Here is the passage:

“You must be wary of those seeking to use their influence and their expertise to wrongful ends. GW Law, for example, has a tenured professor who is without question well versed in constitutional law but has recently made a name for himself on cable news and social media by undermining his own past well documented scholarship. A law professor who at one time strenuously advocated that a president need not commit an indictable offense to be impeached and in just this past year argued the opposite for a president more to his liking. A president no less who instigated an insurrection and a bloody assault on our democratic process and the rule of law.”

While probably unsurprising for many in our age of rage, the use of a commencement to attack a faculty member was unprecedented at our graduation ceremonies. What was equally astonishing is that a member of Congress would use such an occasion to make a claim that is not only demonstrably untrue but easily confirmed as untrue.

I did indeed testify at both the impeachment of President Bill Clinton and the first impeachment of President Donald Trump. Remarkably, everything else that Rep Wild said in that statement was overtly false.

First, it is not true that my testimony was influenced by my preference of Trump over Clinton. To the contrary, in the Clinton hearing, I testified that I voted for Bill Clinton. In the Trump hearing, I testified that I voted against Donald Trump. None of that had bearing on my constitutional views, but the suggestion that I favored a president “more to [my] liking” is absurd. Indeed, in the Trump hearing, I criticized the call with Ukrainian President Volodymyr Zelenskyy and noted my disagreement with the positions of President Trump.

That brings us to the thrust of Rep. Wild’s accusation that I changed my position on whether impeachment articles must be based on indictable crimes.

I repeatedly stated in both the Clinton and Trump hearings the same position on indictable offenses. I expressly stated that impeachment articles do not have to be based on criminal or indictable acts. I have argued that past Congresses have often looked to the criminal code and cases as a measure of alleged impeachable offenses –  a practice that I support. However, I emphasized that indictable criminal acts are not required by the Constitution.

Since Rep. Wild focuses on how my Trump testimony changed on this issue, I will focus on the Trump hearing to keep this response reasonably short. I will note, however, that Bill Clinton was accused of a criminal act: perjury. Democrats agreed (as did a later federal judge) that Clinton knowingly committed perjury under oath, but Democratic witnesses like Professor Laurence Tribe insisted that impeachment was simply not that broad. I disagreed and still do.

In the Trump impeachment, I will note at the outset that not only did I repeat my position from the Clinton impeachment, but the House managers repeatedly relied on my position to support their articles of impeachment. Indeed, they cited that position in both impeachments, including featuring a statement in the second trial where I maintained that articles of impeachment do not require criminal or indictable acts.

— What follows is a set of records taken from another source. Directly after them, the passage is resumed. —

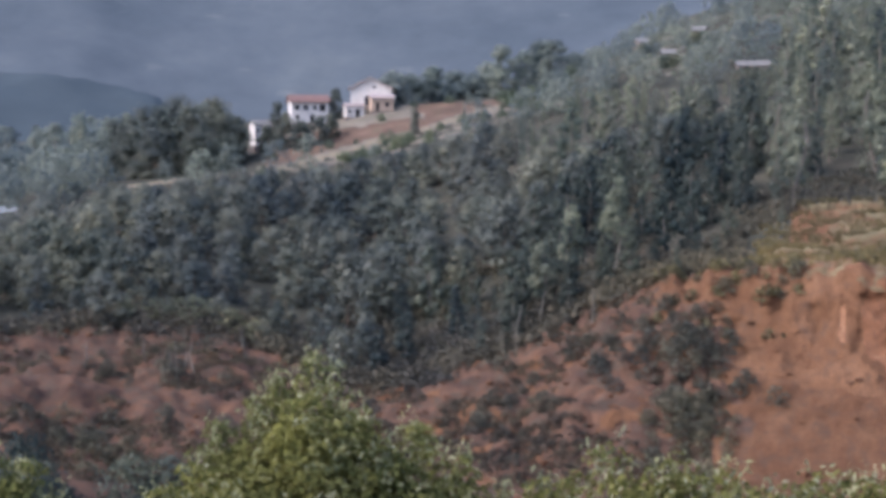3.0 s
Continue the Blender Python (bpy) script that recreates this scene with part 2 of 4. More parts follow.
SHELF_FRONT = [(-72, 162.8, 14.9), (-55.4, 179.6, 16), (-42.1, 183.2, 15.2), (-35.1, 179.6, 11.9), (-23.7, 174.4, 8.8), (-15.3, 175.3, 9.4), (-9.7, 175.5, 11.1), (-1.8, 176, 14.5), (12.5, 175.6, 21.8), (19.5, 174.9, 23.2), (27.8, 172.8, 24.5), (30.7, 172.3, 25.8), (39, 167.5, 26.1), (47.3, 165.4, 26), (60.8, 160.9, 26.2), (76.4, 160.8, 27.3), (93.3, 160.9, 27.9), (99.7, 157, 24.7), (102.6, 147.9, 19.6), (110.8, 139.3, 16)]
WOOD_FOOT = [(-73.6, 166.5, 15.1), (-56.6, 183.5, 16.1), (-43, 187.1, 15.5), (-35.9, 183.5, 12.1), (-24.2, 178.4, 9.3), (-15.6, 179.2, 9.9), (-9.9, 179.5, 11.7), (-1.8, 180, 15.2), (12.9, 181.5, 22.4), (24, 182.4, 25.5), (32.2, 183.2, 29.2), (35.9, 186.6, 31.2), (53, 185.6, 31.5), (71.8, 179.1, 31.8), (84.7, 170.1, 30.6), (97.7, 168.7, 29.8), (107.1, 168.9, 28.6), (116.6, 168.6, 25.3), (127.3, 160.7, 22.5)]
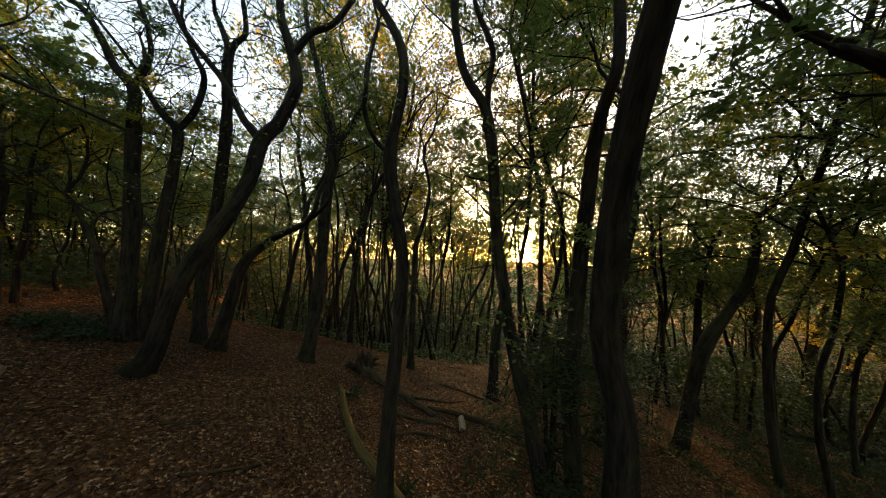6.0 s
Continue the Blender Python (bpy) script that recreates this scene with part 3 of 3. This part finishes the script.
def spread(protos, places, rng, low, high, lean=0.04):
    """Stand copies of the first trees at the given places."""
    used = set()
    for x, y in places:
        k = int(rng.integers(0, len(protos)))
        s = rng.uniform(low, high) * stature(x, y)
        m = Matrix.LocRotScale((x, y, soil(x, y)), Euler((rng.normal(0, lean), rng.normal(0, lean), rng.uniform(0, 6.28))), None)
        ob = protos[k] if k not in used else copy_thing(protos[k], m)
        used.add(k)
        ob.matrix_basis = m
        ob.scale = (s, s, s)


def places(count, seed, x0, x1, y0, y1, gap, clear, taken=()):
    rng = np.random.default_rng(seed)
    out = []
    for tries in range(12000):
        if len(out) >= count:
            break
        x, y = rng.uniform(x0, x1), rng.uniform(y0, y1)
        if clear(x, y):
            continue
        g = gap + 0.012 * math.hypot(x, y - 6)
        if all((x - a) ** 2 + (y - b) ** 2 > g * g for a, b in list(taken) + out):
            out.append((x, y))
    return out


def bearing(x, y):
    return math.degrees(math.atan2(x, y - 3.5))


def sun_lane(x, y):
    """Keeps the slim oaks out of the line to the low sun."""
    return in_clearing(x, y) or y > 8 and off_lane(x, y) < 3.0


def in_clearing(x, y):
    if y > 8 and (off_lane(x, y) < 3.6 or glade(x, y) < 1.0):
        return True          # gaps in the trees towards the low sun
    if math.hypot(x, y - 3) > 19 and 43 < bearing(x, y) < 74:
        return True          # the wood ends on the sunny side
    if math.hypot(x, y - 3) < 19 and 42 < bearing(x, y) < 95:
        return True          # the open lower slope
    return (-6 < x < 8.5 and -2 < y < 16.5) or (-9 < x < 8.5 and 0 < y < 12) or (y < 0 and math.hypot(x, y) > 22)


def tall_side(x, y):
    """Where the trees stand tall with clean boles: beyond the crest and on the sunny side."""
    return -13 < bearing(x, y) < 80 and y > 1


LEAFY = "tall oak with a leafy crown in the wood"
GOLDEN = "tall oak with sunlit gold in its leaf colour"
CLEAN = "tall oak with a clean winding bole"
POLE = "slim young oak among many trunks"
near_wood = places(150, 5, -28, 32, -14, 36, 1.8, in_clearing)
# unseen trees at the back of the start, added to close off sky light
behind = places(14, 4, -15, 15, -15, -1.5, 2.0, lambda x, y: abs(x) < 4 and y > -3, near_wood)
poles = places(100, 7, -12, 24, 16.6, 36, 0.9, sun_lane, near_wood)
uphill = places(36, 3, -34, -9, 7, 36, 1.5, in_clearing, near_wood)
downhill = places(30, 2, 10, 50, -6, 22, 2.2, in_clearing, near_wood)
far_wood = places(20, 6, -48, 56, 14, 70, 2.6, in_clearing, near_wood)
canopy = [(11.0, 8.0), (9.2, 13.9), (11.2, 12.6), (7.4, 13.8), (6.6, 12.4), (17.2, 8.2), (15.4, 13.9), (12.5, 5.8), (11.8, 7.4), (15.5, 9.5)]
# trees added off to the right to block sky light from the lower slope
sky_block_wood = places(20, 31, 4, 20, -12, 3, 2.2, lambda x, y: math.degrees(math.atan2(x, y)) < 78 or math.hypot(x, y) < 6, near_wood + behind)
every = near_wood + uphill + downhill + far_wood
# the added light-blocking trees share these labels
spread([wood_oak(11, 13.0, LEAF, LEAFY, share=0.25), wood_oak(12, 15.0, LEAF, LEAFY, share=0.3), wood_oak(13, 14.0, LEAF_SUNLIT, GOLDEN, share=0.28), wood_oak(14, 11.0, LEAF, LEAFY, share=0.22), wood_oak(16, 12.5, LEAF_SUNLIT, GOLDEN, share=0.3)],
       [q for q in every if not tall_side(*q)] + behind + sky_block_wood, np.random.default_rng(9), 0.85, 1.15)
spread([wood_oak(15, 15.0, LEAF, CLEAN, 0.8, 4500, share=0.58), wood_oak(17, 14.0, LEAF, CLEAN, 0.8, 4500, share=0.54), wood_oak(18, 13.0, LEAF_SUNLIT, CLEAN, 0.85, 4500, share=0.6), wood_oak(19, 14.5, LEAF, CLEAN, 0.75, 4500, share=0.52)],
       [q for q in every if tall_side(*q)], np.random.default_rng(8), 0.82, 1.12)
spread([wood_oak(26, 13.5, LEAF, CLEAN, 0.85, 14000, share=0.46, size=0.10, limbs=8), wood_oak(27, 14.5, LEAF, CLEAN, 0.8, 14000, share=0.5, size=0.10, limbs=8)], canopy, np.random.default_rng(13), 0.85, 1.05)
spread([wood_oak(21, 11.0, LEAF, POLE, 0.62, 1300, "young_oak", 0.6, 0.13, 3, 3.2), wood_oak(22, 12.5, LEAF_SUNLIT, POLE, 0.55, 1300, "young_oak", 0.62, 0.13, 3, 3.2), wood_oak(23, 10.0, LEAF, POLE, 0.6, 1300, "young_oak", 0.58, 0.13, 3, 3.2)],
       poles, np.random.default_rng(12), 0.9, 1.15)
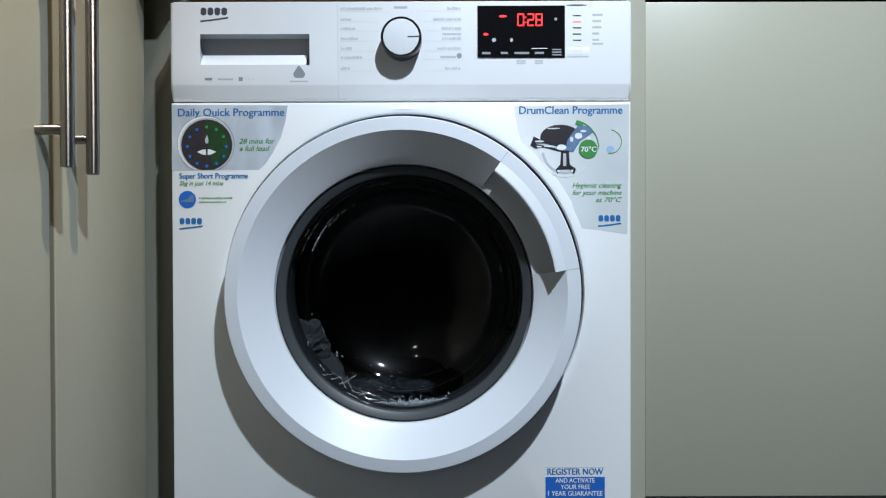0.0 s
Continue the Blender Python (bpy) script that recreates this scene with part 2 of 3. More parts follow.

In my written testimony, I repeatedly stated the exact opposite of what Rep. Wild claims. Here are a couple of examples:

“As I have stressed, it is possible to establish a case for impeachment based on a non-criminal allegation of abuse of power. However, although criminality is not required in such a case, clarity is necessary”

“As discussed below, the strongest claim is for a non-criminal abuse of power if a quid pro quo can be established on the record.”

“While all three acts in the impeachment standard refer to criminal acts in modern parlance, it is clear that “high crimes and misdemeanors” can encompass non-criminal conduct. It is also true that Congress has always looked to the criminal code in the fashioning of articles of impeachment.”

I repeatedly made the same point in my oral testimony. For example:

“There’s a reason why every past impeachment has established crimes, and it’s obvious. It’s not that you can’t impeach on a noncrime, you can. In fact, noncrimes have been part of past impeachments, it’s just that they have never gone up alone or primarily as the basis for impeachment. That’s the problem here. If you prove a quid pro quo, you might have an impeachable offense. But to go up only on a noncriminal case would be the first time in history. So why is that the case?”

While emphasizing that past Congresses have relied on the criminal codes and cases as an objective measure of impeachment allegations, I repeatedly and unambiguously maintained that impeachment articles could be based on non-criminal claims.

I disagreed with my fellow witnesses in opposing the proposed articles of impeachments on bribery, extortion, campaign finance violations or obstruction of justice. I argued that these alleged impeachable acts were at odds with controlling definitions of those crimes and that Congress has historically looked to the criminal code and cases for guidance on such allegations.

The committee ultimately rejected articles based on those theories and adopted the only two articles that I noted could be legitimately advanced: abuse of power and obstruction of Congress. Chairman Jerrold Nadler even ended the hearing by quoting my position on abuse of power. The House managers also relied on my view that such a non-criminal article of impeachment was permissible under the Constitution.

Nevertheless, I opposed impeachment on this record as incomplete and insufficient for submission to the Senate. I argued for the House to wait and complete the record to support such claims. Ironically, this is the very issue with which I had a long disagreement (here and here and here and here) with Harvard Law Professor Alan Dershowitz and my opposing position was featured by the House managers in the second impeachment.

Over the decades, my views on constitutional interpretation have changed with a greater emphasis on textual authority. I am not alone in such natural evolution of views, even on impeachment. However, my views on impeachment have not changed significantly with the exception of retroactive trials. That was not an issue in the Clinton impeachment or prior presidential impeachments before Trump’s second impeachment.

It is, of course, ironic that Rep. Wild would instruct our graduating class on being righteous lawyers by making a demonstrably false allegation against one of their professors. Her attack on use of the law for “wrongful ends” is clearly based on her disagreement with my views. However, rather than simply disagree with those views in a respectful and factual way, she made false public allegations against my character and academic integrity.

I hope that Rep. Wild will now have the integrity to make an equally public apology for her false statements.